Set task: Look through the material below, count the lines containing the word "random", and state only the count.

───── Input

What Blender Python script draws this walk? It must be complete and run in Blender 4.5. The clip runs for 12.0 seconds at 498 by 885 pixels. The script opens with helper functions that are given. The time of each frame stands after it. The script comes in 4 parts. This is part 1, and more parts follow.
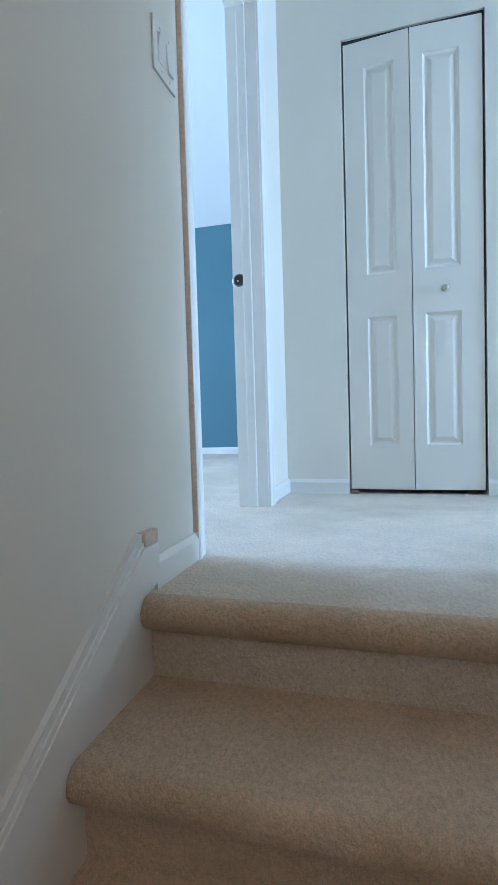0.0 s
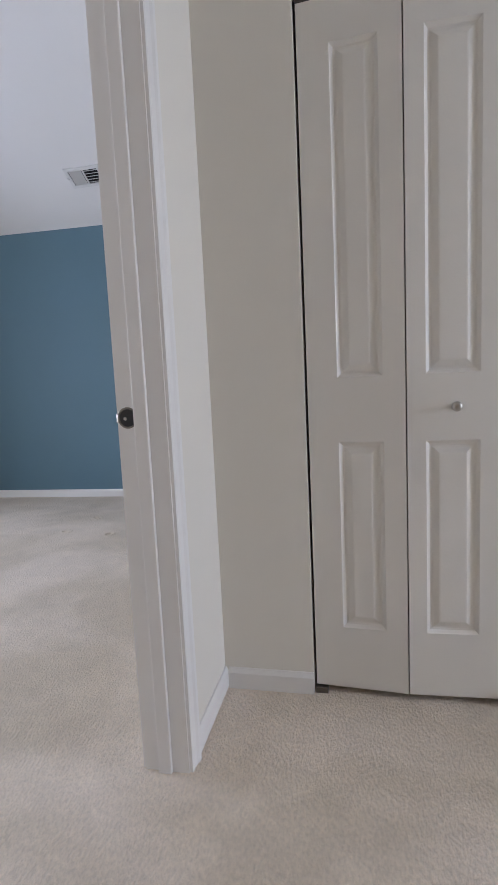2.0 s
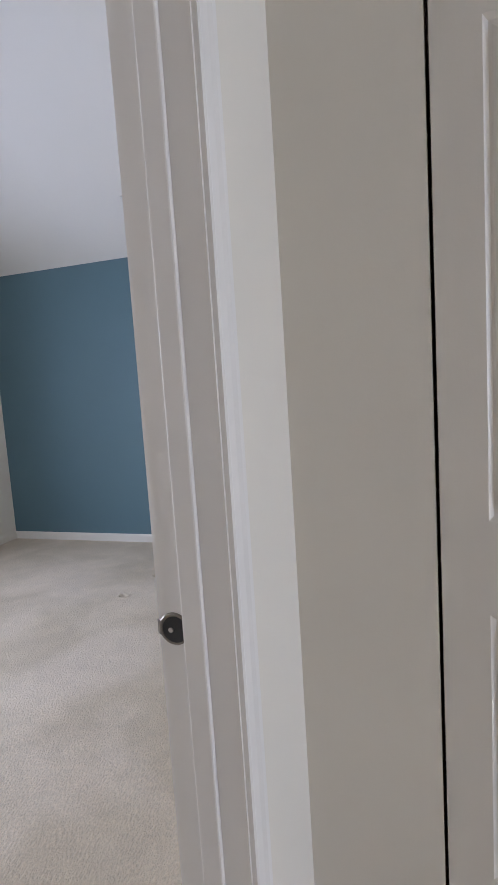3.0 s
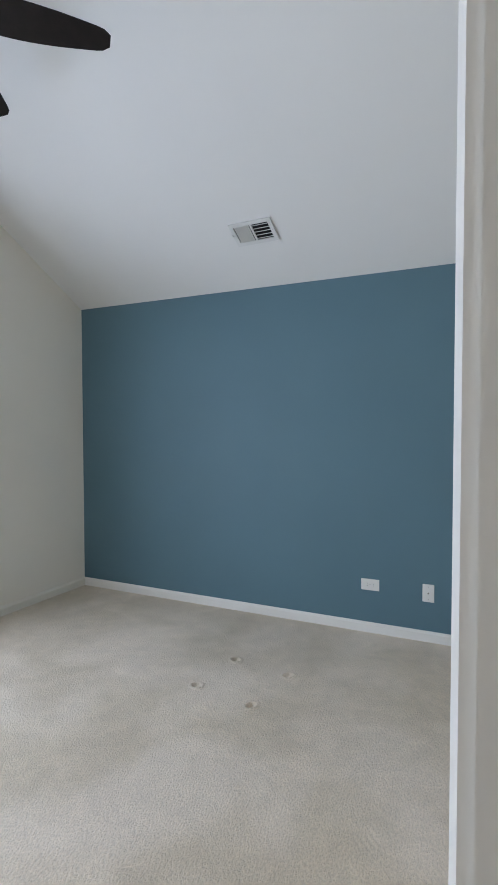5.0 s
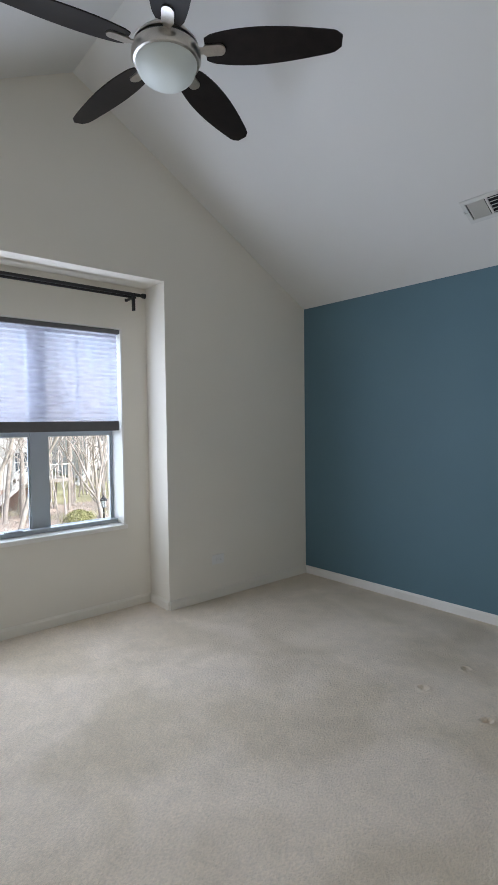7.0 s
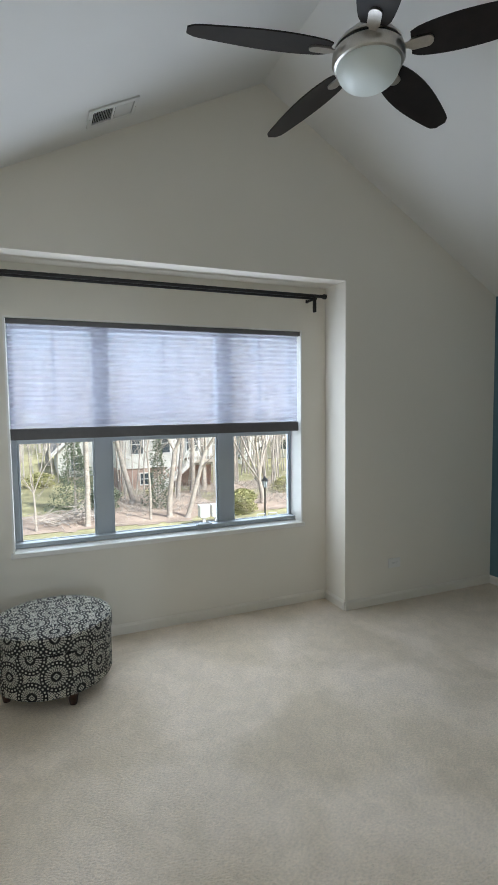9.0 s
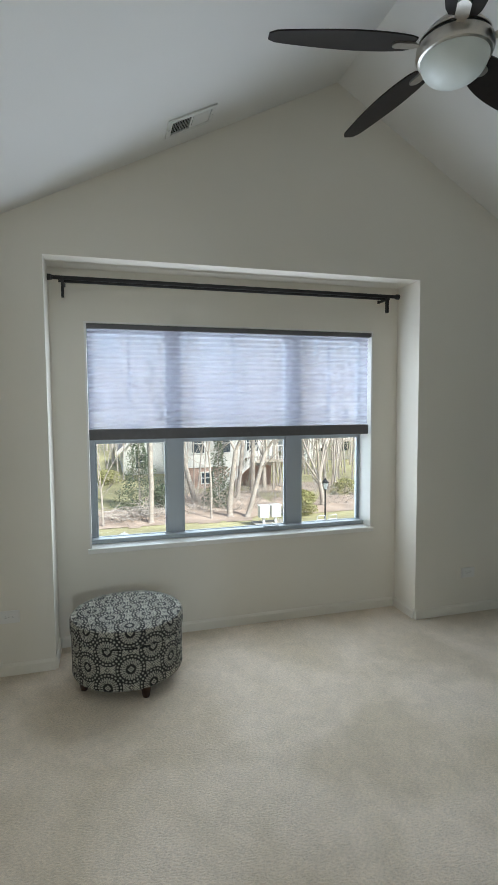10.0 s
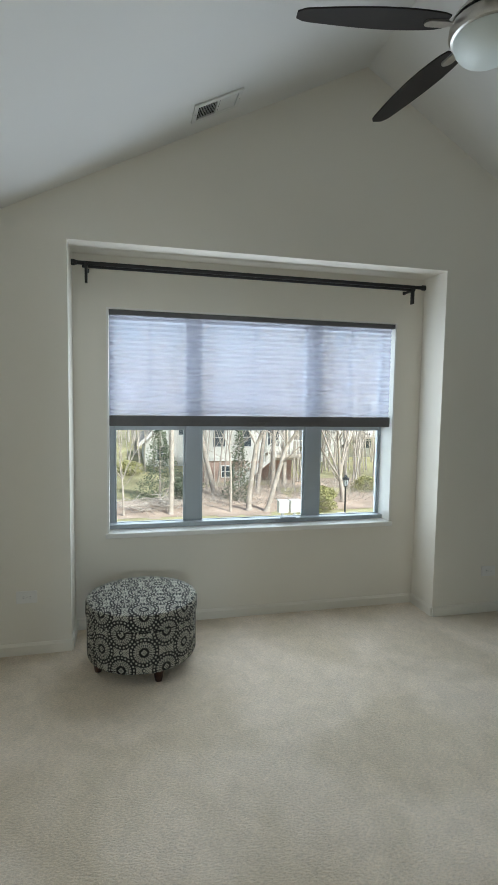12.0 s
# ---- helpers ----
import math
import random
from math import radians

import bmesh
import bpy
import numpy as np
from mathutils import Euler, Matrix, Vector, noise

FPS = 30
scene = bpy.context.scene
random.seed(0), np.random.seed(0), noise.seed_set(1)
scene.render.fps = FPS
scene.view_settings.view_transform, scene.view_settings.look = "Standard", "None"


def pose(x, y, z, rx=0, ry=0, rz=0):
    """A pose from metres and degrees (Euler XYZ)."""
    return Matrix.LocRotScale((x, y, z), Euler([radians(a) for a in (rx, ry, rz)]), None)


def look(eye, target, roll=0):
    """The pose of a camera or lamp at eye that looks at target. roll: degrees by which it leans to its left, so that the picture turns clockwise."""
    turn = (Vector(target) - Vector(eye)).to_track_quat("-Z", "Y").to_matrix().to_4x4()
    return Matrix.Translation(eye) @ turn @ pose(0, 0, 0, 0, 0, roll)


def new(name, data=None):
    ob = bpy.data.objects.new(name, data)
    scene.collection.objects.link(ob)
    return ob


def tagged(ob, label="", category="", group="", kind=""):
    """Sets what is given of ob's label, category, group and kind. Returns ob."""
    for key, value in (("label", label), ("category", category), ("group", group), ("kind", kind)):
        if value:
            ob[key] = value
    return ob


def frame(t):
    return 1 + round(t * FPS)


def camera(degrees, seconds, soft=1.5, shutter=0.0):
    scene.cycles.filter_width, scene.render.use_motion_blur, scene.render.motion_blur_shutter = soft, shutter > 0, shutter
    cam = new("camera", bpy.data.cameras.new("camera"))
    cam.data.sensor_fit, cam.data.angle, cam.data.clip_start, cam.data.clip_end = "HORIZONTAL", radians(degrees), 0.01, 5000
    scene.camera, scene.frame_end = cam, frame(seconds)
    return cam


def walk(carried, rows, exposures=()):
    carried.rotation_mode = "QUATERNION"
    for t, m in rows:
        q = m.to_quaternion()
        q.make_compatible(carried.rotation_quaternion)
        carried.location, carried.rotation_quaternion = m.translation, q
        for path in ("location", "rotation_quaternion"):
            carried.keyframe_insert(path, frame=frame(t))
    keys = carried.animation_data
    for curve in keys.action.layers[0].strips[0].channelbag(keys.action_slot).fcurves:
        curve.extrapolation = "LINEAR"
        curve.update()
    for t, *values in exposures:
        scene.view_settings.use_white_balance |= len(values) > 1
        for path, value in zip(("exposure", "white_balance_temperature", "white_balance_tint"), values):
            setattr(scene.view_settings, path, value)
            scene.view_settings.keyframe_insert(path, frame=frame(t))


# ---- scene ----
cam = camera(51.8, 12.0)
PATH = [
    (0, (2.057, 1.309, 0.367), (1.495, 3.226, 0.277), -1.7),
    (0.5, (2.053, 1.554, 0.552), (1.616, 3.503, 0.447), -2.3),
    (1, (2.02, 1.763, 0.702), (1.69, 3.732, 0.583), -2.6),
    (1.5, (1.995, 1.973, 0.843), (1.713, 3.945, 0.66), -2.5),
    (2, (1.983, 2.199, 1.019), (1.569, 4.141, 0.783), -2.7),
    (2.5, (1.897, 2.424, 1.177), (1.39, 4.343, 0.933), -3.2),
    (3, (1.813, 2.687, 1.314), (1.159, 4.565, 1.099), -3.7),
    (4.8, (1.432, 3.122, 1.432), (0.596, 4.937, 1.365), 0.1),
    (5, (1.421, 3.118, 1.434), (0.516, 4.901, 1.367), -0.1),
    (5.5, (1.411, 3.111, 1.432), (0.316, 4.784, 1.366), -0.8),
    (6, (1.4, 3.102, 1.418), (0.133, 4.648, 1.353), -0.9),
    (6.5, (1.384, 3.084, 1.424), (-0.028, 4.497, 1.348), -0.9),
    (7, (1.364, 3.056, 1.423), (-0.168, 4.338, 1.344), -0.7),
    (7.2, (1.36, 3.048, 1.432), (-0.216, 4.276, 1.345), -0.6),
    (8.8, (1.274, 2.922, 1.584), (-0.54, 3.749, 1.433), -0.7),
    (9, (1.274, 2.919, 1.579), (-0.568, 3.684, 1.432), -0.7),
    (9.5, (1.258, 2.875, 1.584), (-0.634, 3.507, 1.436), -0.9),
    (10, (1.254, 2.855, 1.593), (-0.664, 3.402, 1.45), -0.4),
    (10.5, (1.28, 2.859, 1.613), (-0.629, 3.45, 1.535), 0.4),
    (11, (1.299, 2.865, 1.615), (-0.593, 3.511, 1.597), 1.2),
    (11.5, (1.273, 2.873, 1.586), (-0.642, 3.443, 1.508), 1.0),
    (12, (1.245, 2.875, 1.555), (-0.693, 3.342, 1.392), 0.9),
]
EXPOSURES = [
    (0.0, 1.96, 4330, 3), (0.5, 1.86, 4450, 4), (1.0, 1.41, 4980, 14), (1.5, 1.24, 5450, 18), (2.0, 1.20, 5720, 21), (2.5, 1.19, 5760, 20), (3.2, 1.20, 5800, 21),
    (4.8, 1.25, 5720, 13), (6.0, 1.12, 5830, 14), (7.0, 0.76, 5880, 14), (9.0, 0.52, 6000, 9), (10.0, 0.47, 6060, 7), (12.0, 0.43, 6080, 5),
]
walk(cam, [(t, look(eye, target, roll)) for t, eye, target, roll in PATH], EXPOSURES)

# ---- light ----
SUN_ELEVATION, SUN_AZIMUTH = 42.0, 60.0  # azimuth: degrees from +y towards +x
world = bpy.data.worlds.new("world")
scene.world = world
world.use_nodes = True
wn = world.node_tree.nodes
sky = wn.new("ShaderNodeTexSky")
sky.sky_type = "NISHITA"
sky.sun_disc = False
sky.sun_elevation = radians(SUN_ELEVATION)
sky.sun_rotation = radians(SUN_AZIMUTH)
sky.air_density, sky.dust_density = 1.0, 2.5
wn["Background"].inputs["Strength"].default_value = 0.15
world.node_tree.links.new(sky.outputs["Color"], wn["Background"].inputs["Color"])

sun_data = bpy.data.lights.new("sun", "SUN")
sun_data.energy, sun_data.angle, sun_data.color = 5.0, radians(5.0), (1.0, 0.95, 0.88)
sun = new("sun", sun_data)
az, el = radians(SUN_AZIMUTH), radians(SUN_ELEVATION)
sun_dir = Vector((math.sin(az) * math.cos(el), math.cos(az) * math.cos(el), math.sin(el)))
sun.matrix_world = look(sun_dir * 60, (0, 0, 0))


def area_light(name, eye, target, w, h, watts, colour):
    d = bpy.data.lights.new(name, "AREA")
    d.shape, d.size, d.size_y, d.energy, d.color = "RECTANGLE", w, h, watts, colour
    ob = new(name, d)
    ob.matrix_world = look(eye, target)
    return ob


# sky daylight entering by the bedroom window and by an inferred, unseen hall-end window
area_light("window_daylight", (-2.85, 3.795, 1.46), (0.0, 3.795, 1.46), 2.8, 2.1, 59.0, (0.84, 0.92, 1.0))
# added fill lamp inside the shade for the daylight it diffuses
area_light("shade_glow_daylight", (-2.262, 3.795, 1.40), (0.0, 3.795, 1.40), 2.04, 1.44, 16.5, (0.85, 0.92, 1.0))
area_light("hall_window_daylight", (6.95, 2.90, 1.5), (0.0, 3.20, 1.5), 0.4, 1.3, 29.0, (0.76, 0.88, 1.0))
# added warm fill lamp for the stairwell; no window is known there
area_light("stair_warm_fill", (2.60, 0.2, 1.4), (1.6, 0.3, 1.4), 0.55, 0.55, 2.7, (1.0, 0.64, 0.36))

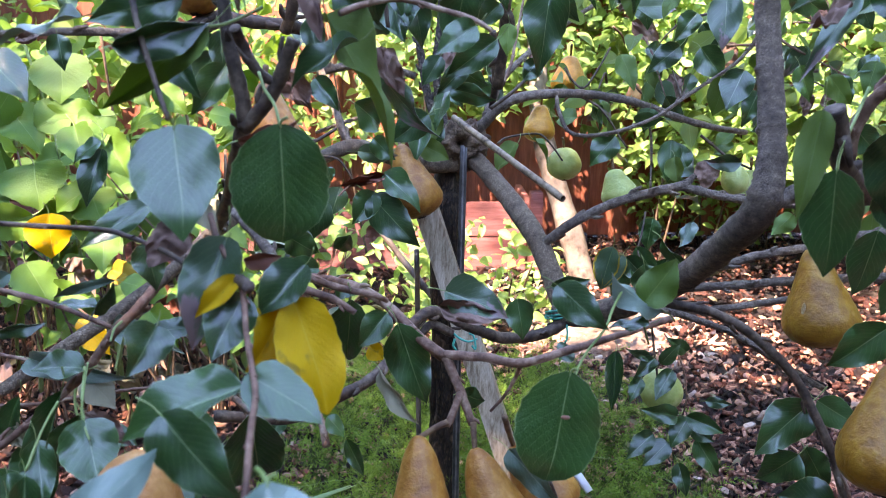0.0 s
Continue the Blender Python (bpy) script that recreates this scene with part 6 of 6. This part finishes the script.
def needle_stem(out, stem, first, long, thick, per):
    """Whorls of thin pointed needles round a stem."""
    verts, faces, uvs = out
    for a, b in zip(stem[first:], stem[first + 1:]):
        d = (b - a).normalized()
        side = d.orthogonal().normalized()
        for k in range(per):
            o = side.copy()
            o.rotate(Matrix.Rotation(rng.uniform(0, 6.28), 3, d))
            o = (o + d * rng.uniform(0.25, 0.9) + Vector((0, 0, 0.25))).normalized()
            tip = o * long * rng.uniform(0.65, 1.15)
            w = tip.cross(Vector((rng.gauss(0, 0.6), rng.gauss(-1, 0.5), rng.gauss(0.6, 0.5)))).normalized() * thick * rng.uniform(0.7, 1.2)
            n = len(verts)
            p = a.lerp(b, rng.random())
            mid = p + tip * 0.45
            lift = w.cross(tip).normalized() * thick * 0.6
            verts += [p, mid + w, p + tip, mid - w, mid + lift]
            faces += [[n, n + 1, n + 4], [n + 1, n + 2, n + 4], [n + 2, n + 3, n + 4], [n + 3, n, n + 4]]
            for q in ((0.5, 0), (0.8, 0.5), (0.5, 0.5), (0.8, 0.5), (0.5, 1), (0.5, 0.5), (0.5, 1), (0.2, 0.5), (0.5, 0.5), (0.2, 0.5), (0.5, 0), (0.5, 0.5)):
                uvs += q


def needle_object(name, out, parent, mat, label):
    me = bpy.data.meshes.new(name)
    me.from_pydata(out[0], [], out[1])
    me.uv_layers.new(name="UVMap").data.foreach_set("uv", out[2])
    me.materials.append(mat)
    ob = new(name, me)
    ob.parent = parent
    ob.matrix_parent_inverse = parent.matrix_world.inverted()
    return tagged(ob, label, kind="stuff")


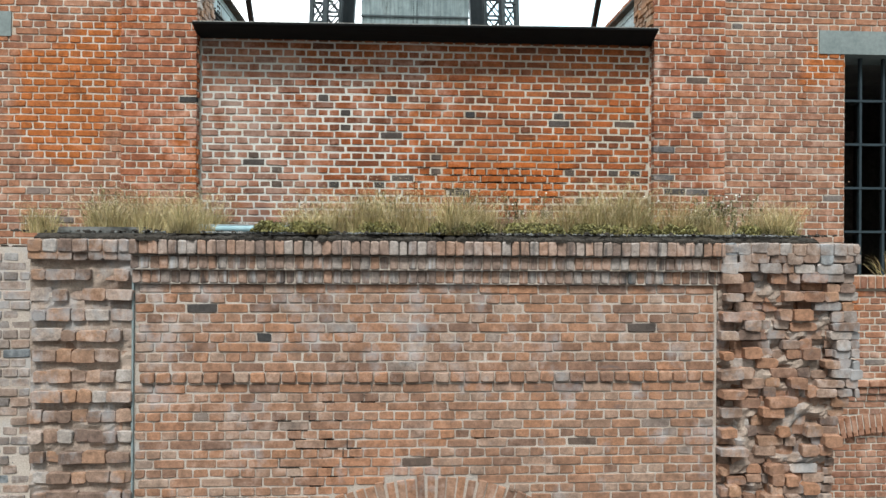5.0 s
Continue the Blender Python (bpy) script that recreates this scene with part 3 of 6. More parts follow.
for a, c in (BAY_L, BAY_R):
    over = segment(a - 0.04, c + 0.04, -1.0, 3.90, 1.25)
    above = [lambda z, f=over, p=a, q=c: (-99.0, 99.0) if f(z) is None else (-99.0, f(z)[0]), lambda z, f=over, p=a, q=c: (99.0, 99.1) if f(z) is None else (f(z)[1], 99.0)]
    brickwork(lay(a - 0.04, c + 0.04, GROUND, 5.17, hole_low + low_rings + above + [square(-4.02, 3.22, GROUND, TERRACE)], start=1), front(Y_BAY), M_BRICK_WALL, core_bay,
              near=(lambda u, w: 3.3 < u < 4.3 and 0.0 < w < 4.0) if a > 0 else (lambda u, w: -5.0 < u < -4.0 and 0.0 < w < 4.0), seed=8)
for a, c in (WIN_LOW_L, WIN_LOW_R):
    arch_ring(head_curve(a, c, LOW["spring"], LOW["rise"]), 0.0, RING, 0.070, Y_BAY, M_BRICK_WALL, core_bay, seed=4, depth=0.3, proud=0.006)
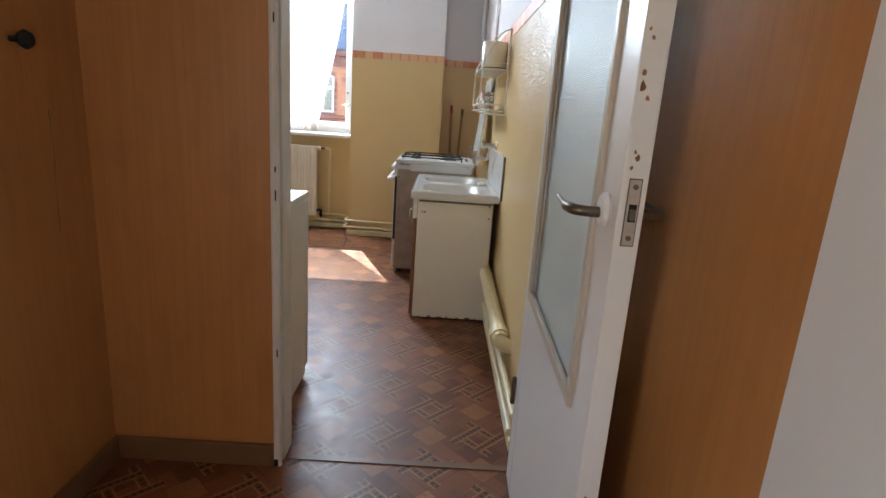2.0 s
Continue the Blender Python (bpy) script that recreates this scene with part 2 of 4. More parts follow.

──────────

Reply: 3